Les organismes autochtones, comme le Centre de justice des Premiers Peuples de Montréal, (CJPPM), sont essentiels au fonctionnement du PMRG-A-MU. Ce sont eux qui déterminent les mesures et assurent  le soutien et la surveillance liés à  chaque dossier. 

Le rôle clé du DPCP

Le PMRG-A-MU ne s’applique pas automatiquement : ce sont les procureurs du Directeur des poursuites criminelles et pénales (DPCP) qui statuent sur l’admissibilité d’un dossier.

Après avoir évalué la preuve, le procureur estime si la personne peut bénéficier du programme. Dans son évaluation de l’admissibilité du dossier, le procureur tient compte des besoins de la personne contrevenante, de l’intérêt de la société et de celui de la personne victime. Le parcours est volontaire et individualisé. 

Pour le DPCP, il ne s’agit pas d’« alléger » la justice, mais plutôt de proposer une autre manière de l’appliquer, en laissant place à la réparation des torts causés ainsi qu’à la responsabilisation et à l’engagement de la personne contrevenante. Les mesures déterminées sont encadrées de façon stricte et font l’objet de suivis réguliers par l’organisme responsable.

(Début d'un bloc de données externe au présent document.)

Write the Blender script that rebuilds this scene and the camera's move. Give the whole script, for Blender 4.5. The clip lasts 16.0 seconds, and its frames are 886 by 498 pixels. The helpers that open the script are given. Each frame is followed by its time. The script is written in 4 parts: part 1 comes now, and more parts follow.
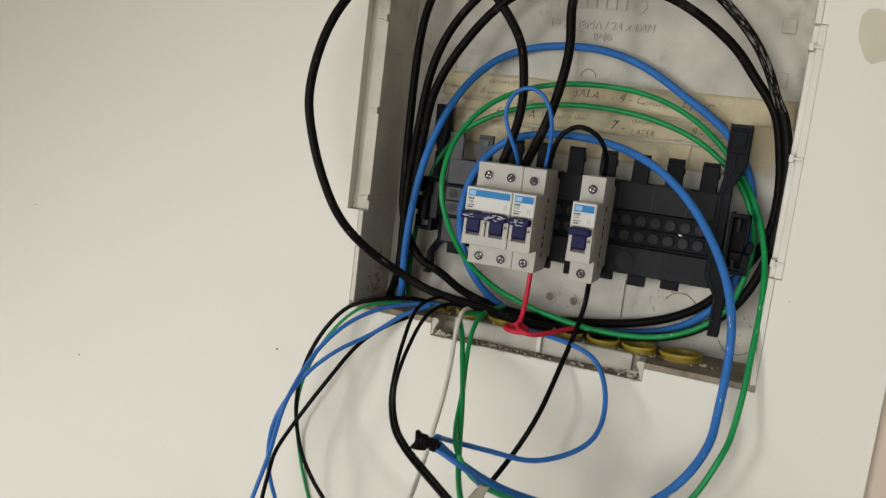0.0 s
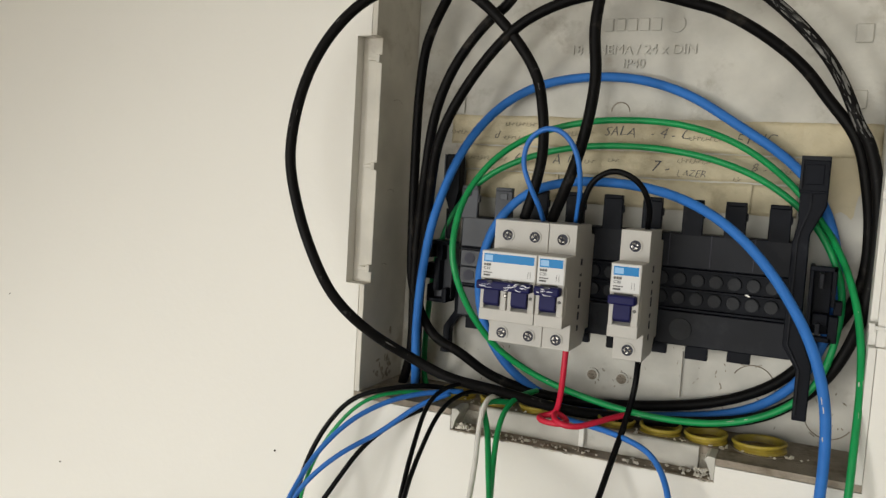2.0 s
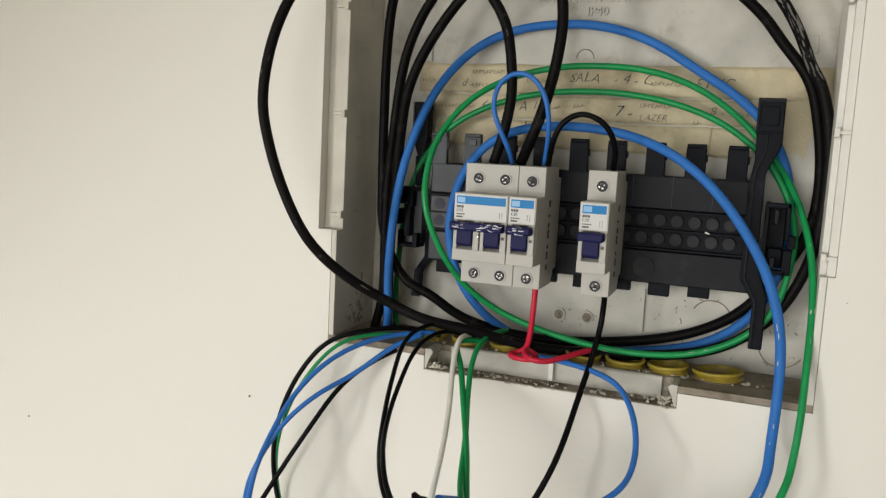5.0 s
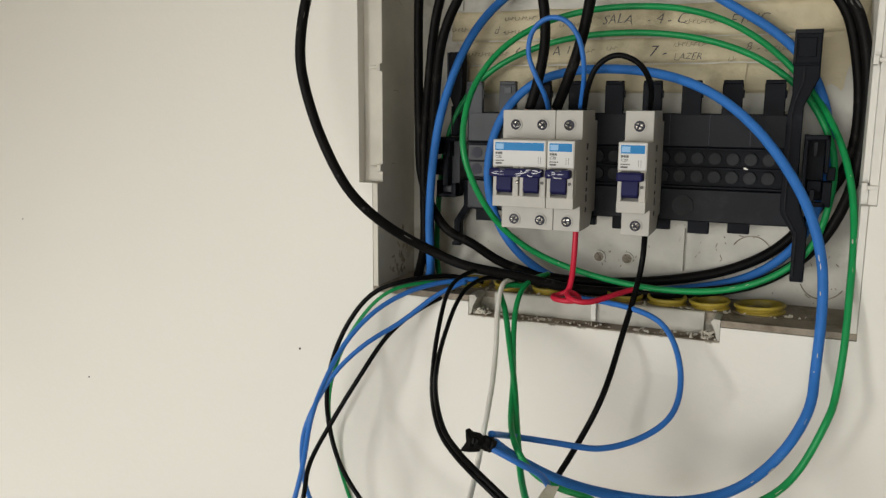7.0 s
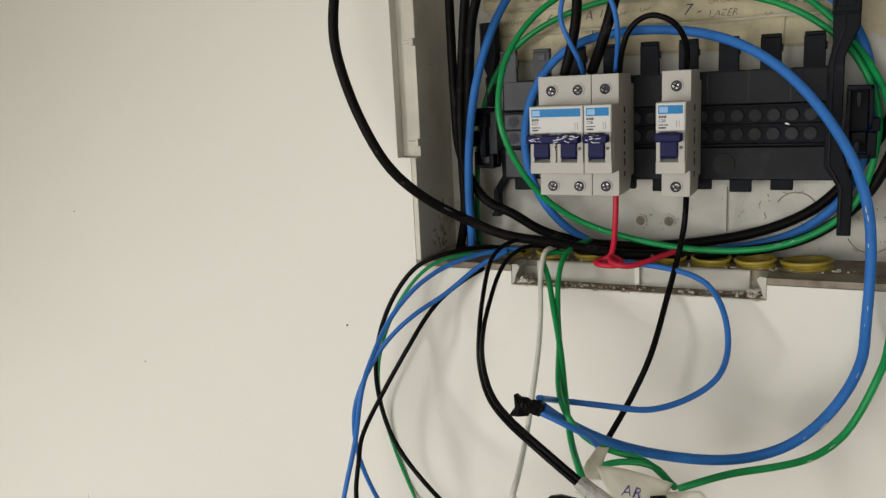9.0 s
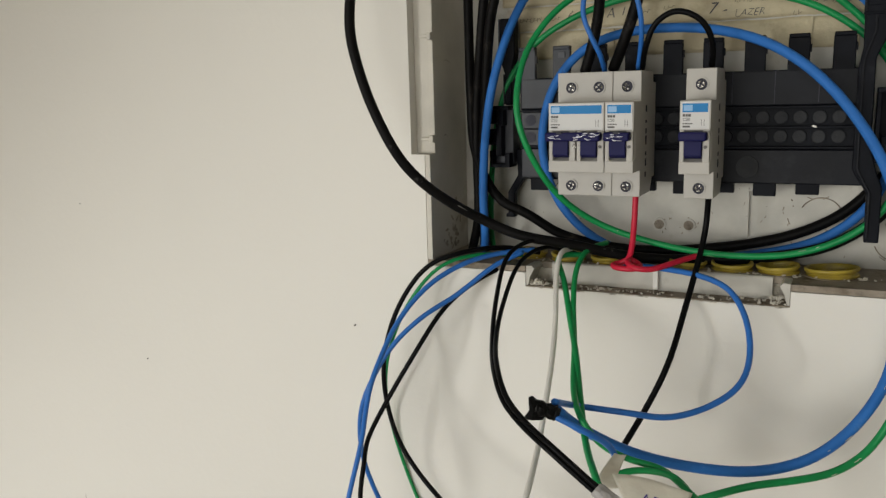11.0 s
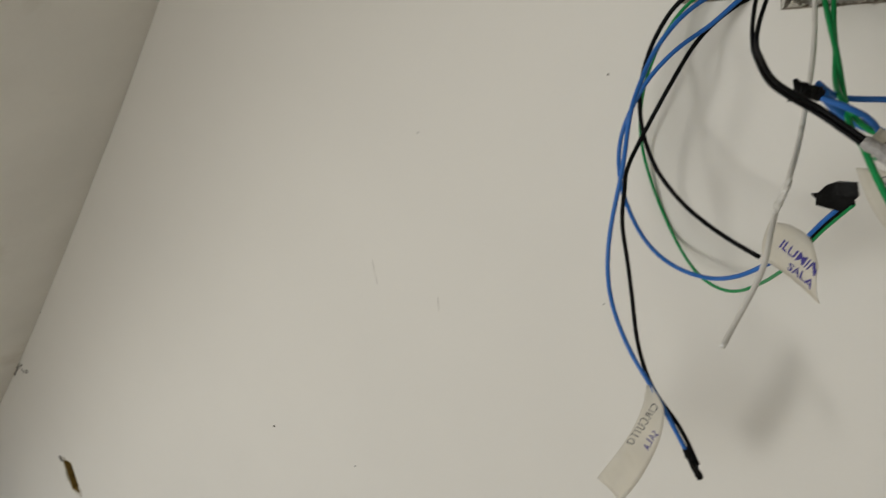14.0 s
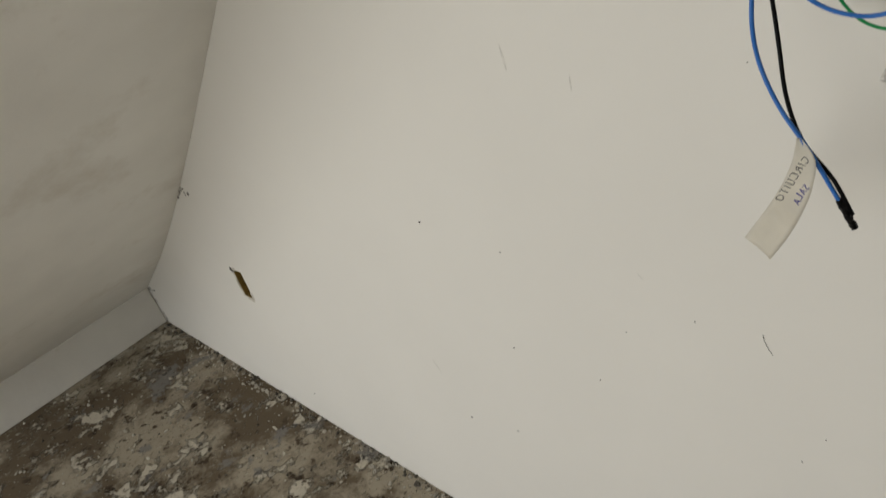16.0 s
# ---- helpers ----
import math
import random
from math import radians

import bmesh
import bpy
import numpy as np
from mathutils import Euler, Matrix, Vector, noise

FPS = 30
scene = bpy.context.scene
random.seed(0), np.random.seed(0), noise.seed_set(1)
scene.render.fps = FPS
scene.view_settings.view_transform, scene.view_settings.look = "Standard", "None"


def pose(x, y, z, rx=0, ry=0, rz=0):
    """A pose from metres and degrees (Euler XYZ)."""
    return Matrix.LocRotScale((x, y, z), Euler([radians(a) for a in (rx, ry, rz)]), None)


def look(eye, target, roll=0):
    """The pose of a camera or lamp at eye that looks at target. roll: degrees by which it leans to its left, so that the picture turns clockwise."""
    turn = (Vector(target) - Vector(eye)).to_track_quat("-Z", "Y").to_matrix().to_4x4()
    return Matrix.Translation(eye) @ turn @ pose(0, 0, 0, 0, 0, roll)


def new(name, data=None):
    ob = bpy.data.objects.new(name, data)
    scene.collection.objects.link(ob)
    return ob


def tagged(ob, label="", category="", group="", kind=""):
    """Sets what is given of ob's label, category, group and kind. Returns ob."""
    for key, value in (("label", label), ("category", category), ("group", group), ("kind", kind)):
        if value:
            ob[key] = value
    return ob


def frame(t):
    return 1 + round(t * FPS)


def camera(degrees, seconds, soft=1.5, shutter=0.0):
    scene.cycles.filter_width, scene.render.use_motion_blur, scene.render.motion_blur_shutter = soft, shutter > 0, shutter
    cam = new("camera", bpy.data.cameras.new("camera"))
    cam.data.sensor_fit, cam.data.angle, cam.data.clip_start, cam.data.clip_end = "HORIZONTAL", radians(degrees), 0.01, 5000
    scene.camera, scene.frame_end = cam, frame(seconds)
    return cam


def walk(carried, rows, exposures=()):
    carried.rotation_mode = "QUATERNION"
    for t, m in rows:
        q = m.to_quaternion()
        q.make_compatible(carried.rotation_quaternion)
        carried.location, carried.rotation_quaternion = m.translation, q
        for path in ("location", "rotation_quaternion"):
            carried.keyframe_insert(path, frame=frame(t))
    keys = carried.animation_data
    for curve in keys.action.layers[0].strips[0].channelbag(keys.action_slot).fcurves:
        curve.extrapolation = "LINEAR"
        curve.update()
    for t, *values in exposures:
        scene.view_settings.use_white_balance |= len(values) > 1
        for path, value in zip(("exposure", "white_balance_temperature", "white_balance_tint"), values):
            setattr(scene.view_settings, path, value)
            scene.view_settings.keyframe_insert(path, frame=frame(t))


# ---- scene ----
from mathutils.bvhtree import BVHTree

cam = camera(56.7, 16.0, soft=1.35, shutter=0.2)
PATH = [
    (0, 0.3036, -0.5909, 1.505, 22.18, -8.31, -6.87),
    (0.5, 0.3353, -0.5224, 1.4958, 25.88, -5.18, -7.35),
    (1, 0.3635, -0.4709, 1.5034, 29.08, -6.05, -5.72),
    (1.5, 0.3384, -0.5047, 1.5241, 29.4, -7.01, -3.37),
    (2, 0.2825, -0.486, 1.509, 24.91, -5.02, -3.38),
    (2.5, 0.2756, -0.5008, 1.5013, 21.95, -5.87, -3.92),
    (3, 0.2796, -0.4973, 1.493, 22.17, -6.88, -4.64),
    (5.3, 0.2738, -0.5088, 1.4947, 21.21, -7.14, -2.91),
    (5.5, 0.2716, -0.5102, 1.4839, 21.27, -6.98, -3.18),
    (6, 0.2558, -0.4964, 1.4771, 20.93, -9.05, -2.89),
    (6.5, 0.2737, -0.5142, 1.4795, 22.01, -9.74, -2.36),
    (7, 0.2721, -0.5197, 1.488, 22.91, -9.99, -0.32),
    (7.5, 0.2732, -0.5319, 1.497, 24.69, -10.02, 0.79),
    (8, 0.2736, -0.5352, 1.5035, 24.9, -10.06, 1.44),
    (8.5, 0.2767, -0.5274, 1.4907, 25.46, -10.1, 1.9),
    (9, 0.2742, -0.5246, 1.4833, 25.27, -11.35, 2.76),
    (9.5, 0.2546, -0.5102, 1.4754, 24.98, -11.39, 2.11),
    (9.7, 0.2568, -0.4952, 1.4716, 24.55, -10.89, 1.28),
    (11.8, 0.2638, -0.58, 1.474, 29.57, -10.16, 2.52),
    (12, 0.2528, -0.5992, 1.4743, 33.44, -9.71, 2.85),
    (12.5, 0.2771, -0.5339, 1.4514, 31.21, -10.99, 2.29),
    (12.6, 0.277, -0.518, 1.4498, 28.5, -12.7, 2.8),
    (13, 0.2815, -0.5615, 1.4247, 29.19, -14.86, 3.34),
    (13.5, 0.288, -0.5676, 1.419, 32.28, -15.71, 4.45),
    (13.8, 0.2754, -0.5952, 1.4143, 35.83, -17.97, 6.73),
    (14, 0.2745, -0.6062, 1.4061, 39.48, -19.19, 7.85),
    (14.5, 0.2768, -0.6318, 1.3962, 43.17, -22.28, 9.68),
    (15, 0.2782, -0.6255, 1.4108, 44.41, -23.89, 11.82),
    (15.5, 0.2846, -0.6225, 1.4071, 45.68, -25.35, 14.25),
    (16, 0.2785, -0.6239, 1.3947, 45.51, -31.6, 16.34),
]
EXPOSURES = [(0.0, -0.18), (1.0, -0.02), (3.0, 0.02), (5.3, 0.0), (6.0, -0.12), (7.0, -0.13), (8.0, -0.17), (9.0, -0.20), (12.0, -0.41), (13.0, -0.6), (14.0, -0.74), (16.0, -0.72)]
walk(cam, [(t, pose(x, y, z, 90 + pitch, roll, yaw)) for t, x, y, z, yaw, pitch, roll in PATH], EXPOSURES)

ZB = 1.353  # height of the box's lower edge over the floor

# ---- light ----
world = bpy.data.worlds.new("sky")
scene.world = world
world.use_nodes = True
sky = world.node_tree.nodes.new("ShaderNodeTexSky")
sky.sky_type, sky.sun_disc, sky.sun_elevation, sky.sun_rotation = "NISHITA", False, radians(45), radians(200)
world.node_tree.links.new(sky.outputs[0], world.node_tree.nodes["Background"].inputs[0])
world.node_tree.nodes["Background"].inputs[1].default_value = 0.12


def area_lamp(name, place, target, size, size_y, power, colour):
    data = bpy.data.lights.new(name, "AREA")
    data.shape, data.size, data.size_y, data.energy, data.color = "RECTANGLE", size, size_y, power, colour
    ob = new(name, data)
    ob.matrix_world = look(place, target)
    return ob


area_lamp("window_light", (-0.75, -3.2, 1.25), (-0.75, 0, 1.25), 2.8, 2.0, 62, (0.972, 0.965, 0.928))
area_lamp("window_light_bright_part", (-1.85, -3.19, 1.0), (-1.85, 0, 1.0), 0.55, 0.8, 40, (0.972, 0.965, 0.928))

# ---- materials ----


def material(name, colour, rough=0.5, metal=0.0, spread=0.06, scale=40.0, bump=0.1, fine=400.0, stain=None, stain_scale=12.0, stain_from=0.55, spec=0.5):
    """A surface with grain at two scales; stain: a second colour in patches."""
    mat = bpy.data.materials.new(name)
    mat.use_nodes = True
    nt = mat.node_tree
    bs = nt.nodes["Principled BSDF"]
    bs.inputs["Roughness"].default_value, bs.inputs["Metallic"].default_value = rough, metal
    bs.inputs["Specular IOR Level"].default_value = spec
    geo = nt.nodes.new("ShaderNodeTexCoord")
    n1, n2 = nt.nodes.new("ShaderNodeTexNoise"), nt.nodes.new("ShaderNodeTexNoise")
    n1.inputs["Scale"].default_value, n1.inputs["Detail"].default_value = scale, 6
    n2.inputs["Scale"].default_value, n2.inputs["Detail"].default_value = fine, 3
    for n in (n1, n2):
        nt.links.new(geo.outputs["Object"], n.inputs["Vector"])
    ramp = nt.nodes.new("ShaderNodeValToRGB")
    lo = [max(0.0, c * (1 - 2 * spread)) for c in colour]
    hi = [min(1.0, c * (1 + spread)) for c in colour]
    ramp.color_ramp.elements[0].position, ramp.color_ramp.elements[0].color = 0.3, (*lo, 1)
    ramp.color_ramp.elements[1].position, ramp.color_ramp.elements[1].color = 0.7, (*hi, 1)
    nt.links.new(n1.outputs["Fac"], ramp.inputs["Fac"])
    out = ramp.outputs["Color"]
    if stain:
        n3 = nt.nodes.new("ShaderNodeTexNoise")
        n3.inputs["Scale"].default_value, n3.inputs["Detail"].default_value, n3.inputs["Roughness"].default_value = stain_scale, 8, 0.65
        nt.links.new(geo.outputs["Object"], n3.inputs["Vector"])
        mask = nt.nodes.new("ShaderNodeMapRange")
        mask.inputs["From Min"].default_value, mask.inputs["From Max"].default_value = stain_from, stain_from + 0.18
        nt.links.new(n3.outputs["Fac"], mask.inputs["Value"])
        mix = nt.nodes.new("ShaderNodeMix")
        mix.data_type = "RGBA"
        nt.links.new(mask.outputs["Result"], mix.inputs["Factor"])
        nt.links.new(out, mix.inputs["A"])
        mix.inputs["B"].default_value = (*stain, 1)
        out = mix.outputs["Result"]
    nt.links.new(out, bs.inputs["Base Color"])
    if bump:
        bp = nt.nodes.new("ShaderNodeBump")
        bp.inputs["Strength"].default_value, bp.inputs["Distance"].default_value = bump, 0.002
        add = nt.nodes.new("ShaderNodeMath")
        nt.links.new(n1.outputs["Fac"], add.inputs[0])
        nt.links.new(n2.outputs["Fac"], add.inputs[1])
        nt.links.new(add.outputs[0], bp.inputs["Height"])
        nt.links.new(bp.outputs["Normal"], bs.inputs["Normal"])
    return mat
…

Il est donc essentiel que la personne s’investisse activement dans son cheminement et accomplisse les mesures de rechange convenues dans le délai prescrit. Le non-respect de ces conditions peut entraîner le retour du dossier devant le tribunal et la reprise du processus judiciaire traditionnel.

Une approche adaptée aux réalités autochtones

Le PMRG-A-MU est déployé au CJPPM depuis 2022. Amy Edward, responsable du programme pour l’organisme, estime que la dimension culturelle de la démarche revêt une importance capitale dans le processus de déjudiciarisation.

« On est très créatifs. On peut proposer des ateliers d’arts traditionnels, des cercles de discussion, du mentorat, des plans individualisés de bien-être ou encore faire appel à des membres des communautés pour soutenir les participants », explique Mme Edward.

Contrairement au système de justice traditionnel, qui applique les mêmes règles à tous, le PMRG-A-MU s’appuie sur une approche qui valorise d’abord la compréhension du contexte et la réconciliation.

« Dans la pensée occidentale, tout le monde est égal devant la loi. Mais dans la philosophie autochtone, on regarde le contexte : comment peut-on aider cette personne spécifiquement? On veut d’abord comprendre et soutenir. » - Amy Edward,  coordonnatrice à la justice au Centre de justice des Premiers Peuples de Montréal

Cette façon de faire permet à la personne contrevenante non seulement de prendre conscience de ses gestes, mais aussi de travailler sur leurs causes profondes, parfois liées à des traumas intergénérationnels ou à des réalités sociales complexes.

Des effets durables

Le
PMRG-A-MU vise des effets à long terme : éviter la récidive, renforcer l’autonomie et la responsabilisation et restaurer le pouvoir d’agir tant chez les personnes victimes que chez les contrevenants.

Amy Edward constate régulièrement les effets bénéfiques du programme sur les participants. « Les gens nous disent qu’ils ont aimé avoir une autonomie dans leur cheminement. Ils ne se sentent pas poussés ou contrôlés. Ils ont l’impression d’avoir accompli quelque chose par eux-mêmes », rapporte-t-elle.

Une collaboration essentielle

La réussite du programme repose sur la participation active de plusieurs acteurs comme le DPCP, les centres d’aide aux victimes d’actes criminels (CAVAC) et les organismes communautaires locaux.

En travaillant sur les problèmes qui ont pu amener les contrevenants à adopter des comportements criminels et en mettant de l’avant la réparation des torts causés à la victime et à la collectivité, le PMRG-A-MU contribue à réduire la récidive et à renforcer la cohésion sociale. Pour le DPCP, c’est une façon d’exercer sa mission en conjuguant sécurité, équité et ouverture.